Dataset entries.
━━━━━━━━━━━━━━━━

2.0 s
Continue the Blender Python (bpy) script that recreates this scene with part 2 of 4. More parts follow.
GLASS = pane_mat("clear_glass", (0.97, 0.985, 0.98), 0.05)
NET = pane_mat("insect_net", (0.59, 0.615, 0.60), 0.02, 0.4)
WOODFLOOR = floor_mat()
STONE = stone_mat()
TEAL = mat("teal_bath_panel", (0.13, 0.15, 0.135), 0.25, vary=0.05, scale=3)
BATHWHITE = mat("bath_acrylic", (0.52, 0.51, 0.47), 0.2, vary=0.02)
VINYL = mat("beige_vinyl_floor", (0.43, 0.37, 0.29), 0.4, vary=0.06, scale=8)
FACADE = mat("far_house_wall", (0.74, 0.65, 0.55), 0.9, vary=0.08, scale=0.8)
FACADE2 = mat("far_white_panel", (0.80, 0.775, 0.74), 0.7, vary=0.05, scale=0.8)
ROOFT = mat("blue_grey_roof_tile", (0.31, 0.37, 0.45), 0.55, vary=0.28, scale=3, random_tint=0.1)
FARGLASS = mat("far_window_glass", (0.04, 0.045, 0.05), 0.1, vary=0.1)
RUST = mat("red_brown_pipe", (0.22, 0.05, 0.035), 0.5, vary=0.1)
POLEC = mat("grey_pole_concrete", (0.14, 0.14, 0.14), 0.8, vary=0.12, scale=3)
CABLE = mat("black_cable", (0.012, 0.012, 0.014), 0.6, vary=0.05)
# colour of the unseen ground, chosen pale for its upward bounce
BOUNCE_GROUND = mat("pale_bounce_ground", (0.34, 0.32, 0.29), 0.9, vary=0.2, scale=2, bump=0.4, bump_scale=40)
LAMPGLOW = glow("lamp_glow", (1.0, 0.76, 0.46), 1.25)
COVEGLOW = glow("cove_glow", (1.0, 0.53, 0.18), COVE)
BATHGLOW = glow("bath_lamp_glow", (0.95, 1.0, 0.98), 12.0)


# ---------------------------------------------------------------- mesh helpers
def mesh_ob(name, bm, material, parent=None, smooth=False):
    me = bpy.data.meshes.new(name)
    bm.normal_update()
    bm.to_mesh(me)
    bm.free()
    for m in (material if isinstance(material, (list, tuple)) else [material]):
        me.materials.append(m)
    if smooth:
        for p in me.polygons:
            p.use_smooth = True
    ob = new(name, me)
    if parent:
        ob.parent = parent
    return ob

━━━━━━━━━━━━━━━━

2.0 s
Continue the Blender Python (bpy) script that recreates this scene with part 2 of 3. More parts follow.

━━━━━━━━━━━━━━━━

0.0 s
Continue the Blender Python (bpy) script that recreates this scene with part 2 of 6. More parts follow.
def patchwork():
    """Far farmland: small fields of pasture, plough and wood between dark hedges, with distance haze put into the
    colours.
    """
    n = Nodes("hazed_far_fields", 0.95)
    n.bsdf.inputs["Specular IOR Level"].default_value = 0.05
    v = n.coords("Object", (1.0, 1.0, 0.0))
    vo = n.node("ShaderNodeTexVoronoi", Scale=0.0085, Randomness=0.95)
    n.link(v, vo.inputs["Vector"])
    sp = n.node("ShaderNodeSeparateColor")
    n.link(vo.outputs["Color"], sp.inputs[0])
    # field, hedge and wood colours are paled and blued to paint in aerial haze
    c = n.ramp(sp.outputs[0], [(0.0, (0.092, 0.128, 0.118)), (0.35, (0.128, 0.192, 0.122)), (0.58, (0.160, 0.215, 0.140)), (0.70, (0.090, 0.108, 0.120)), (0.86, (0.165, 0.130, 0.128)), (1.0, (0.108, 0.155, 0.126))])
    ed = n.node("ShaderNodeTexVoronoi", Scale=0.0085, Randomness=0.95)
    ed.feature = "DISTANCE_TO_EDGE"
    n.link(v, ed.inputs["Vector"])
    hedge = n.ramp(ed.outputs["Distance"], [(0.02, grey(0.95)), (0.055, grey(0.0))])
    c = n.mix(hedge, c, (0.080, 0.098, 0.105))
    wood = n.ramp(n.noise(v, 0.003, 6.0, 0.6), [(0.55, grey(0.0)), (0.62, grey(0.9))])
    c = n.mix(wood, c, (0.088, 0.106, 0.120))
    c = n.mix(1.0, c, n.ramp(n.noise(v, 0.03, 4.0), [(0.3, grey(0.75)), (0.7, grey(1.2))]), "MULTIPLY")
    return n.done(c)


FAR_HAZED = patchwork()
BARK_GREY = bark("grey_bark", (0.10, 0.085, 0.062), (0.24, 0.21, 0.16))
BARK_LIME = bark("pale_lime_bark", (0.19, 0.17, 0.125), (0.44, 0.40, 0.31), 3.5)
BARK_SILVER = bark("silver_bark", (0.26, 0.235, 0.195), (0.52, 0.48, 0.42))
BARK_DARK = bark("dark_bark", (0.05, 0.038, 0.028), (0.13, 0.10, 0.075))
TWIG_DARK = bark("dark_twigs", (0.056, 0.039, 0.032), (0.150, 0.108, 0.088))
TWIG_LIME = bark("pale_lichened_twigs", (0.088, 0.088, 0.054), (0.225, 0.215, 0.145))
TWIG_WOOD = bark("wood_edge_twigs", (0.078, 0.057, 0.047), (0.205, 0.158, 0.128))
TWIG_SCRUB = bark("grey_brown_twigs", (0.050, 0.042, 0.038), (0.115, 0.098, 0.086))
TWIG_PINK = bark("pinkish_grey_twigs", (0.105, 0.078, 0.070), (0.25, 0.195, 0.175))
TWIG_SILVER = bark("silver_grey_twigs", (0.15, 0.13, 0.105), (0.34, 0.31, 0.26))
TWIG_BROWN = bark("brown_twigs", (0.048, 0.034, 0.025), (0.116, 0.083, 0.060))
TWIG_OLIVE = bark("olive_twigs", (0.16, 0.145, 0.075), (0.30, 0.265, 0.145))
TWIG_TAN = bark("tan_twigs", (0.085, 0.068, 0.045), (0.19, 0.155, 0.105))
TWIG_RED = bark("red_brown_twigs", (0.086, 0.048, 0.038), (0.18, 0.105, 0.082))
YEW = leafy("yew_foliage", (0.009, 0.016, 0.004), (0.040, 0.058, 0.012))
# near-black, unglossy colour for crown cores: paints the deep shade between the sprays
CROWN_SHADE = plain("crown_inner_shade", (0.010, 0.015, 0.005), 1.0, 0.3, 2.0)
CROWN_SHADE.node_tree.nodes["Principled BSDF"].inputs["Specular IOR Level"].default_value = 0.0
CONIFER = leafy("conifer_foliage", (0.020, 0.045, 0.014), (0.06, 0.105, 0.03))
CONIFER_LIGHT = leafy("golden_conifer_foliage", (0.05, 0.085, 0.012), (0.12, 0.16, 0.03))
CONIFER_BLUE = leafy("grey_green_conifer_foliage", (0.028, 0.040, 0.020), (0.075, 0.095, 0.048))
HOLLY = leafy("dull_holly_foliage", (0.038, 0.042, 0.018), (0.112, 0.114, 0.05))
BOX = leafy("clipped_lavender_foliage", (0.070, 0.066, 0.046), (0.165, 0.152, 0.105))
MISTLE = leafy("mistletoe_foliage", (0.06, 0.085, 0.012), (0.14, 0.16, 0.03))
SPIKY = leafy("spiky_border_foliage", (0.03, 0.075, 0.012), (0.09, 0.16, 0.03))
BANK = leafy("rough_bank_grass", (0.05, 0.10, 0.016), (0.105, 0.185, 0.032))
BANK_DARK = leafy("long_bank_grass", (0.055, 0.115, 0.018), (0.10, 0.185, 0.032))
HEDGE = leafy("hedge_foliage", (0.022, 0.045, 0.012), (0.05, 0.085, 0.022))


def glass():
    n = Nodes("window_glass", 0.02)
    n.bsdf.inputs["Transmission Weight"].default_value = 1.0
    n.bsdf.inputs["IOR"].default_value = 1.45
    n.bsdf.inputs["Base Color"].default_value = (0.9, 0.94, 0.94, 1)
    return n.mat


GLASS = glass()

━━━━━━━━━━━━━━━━

Exercise requirements.
Establish how many lines of the material above hold the word "this". Nothing but the count should be returned.

Solved problem.
3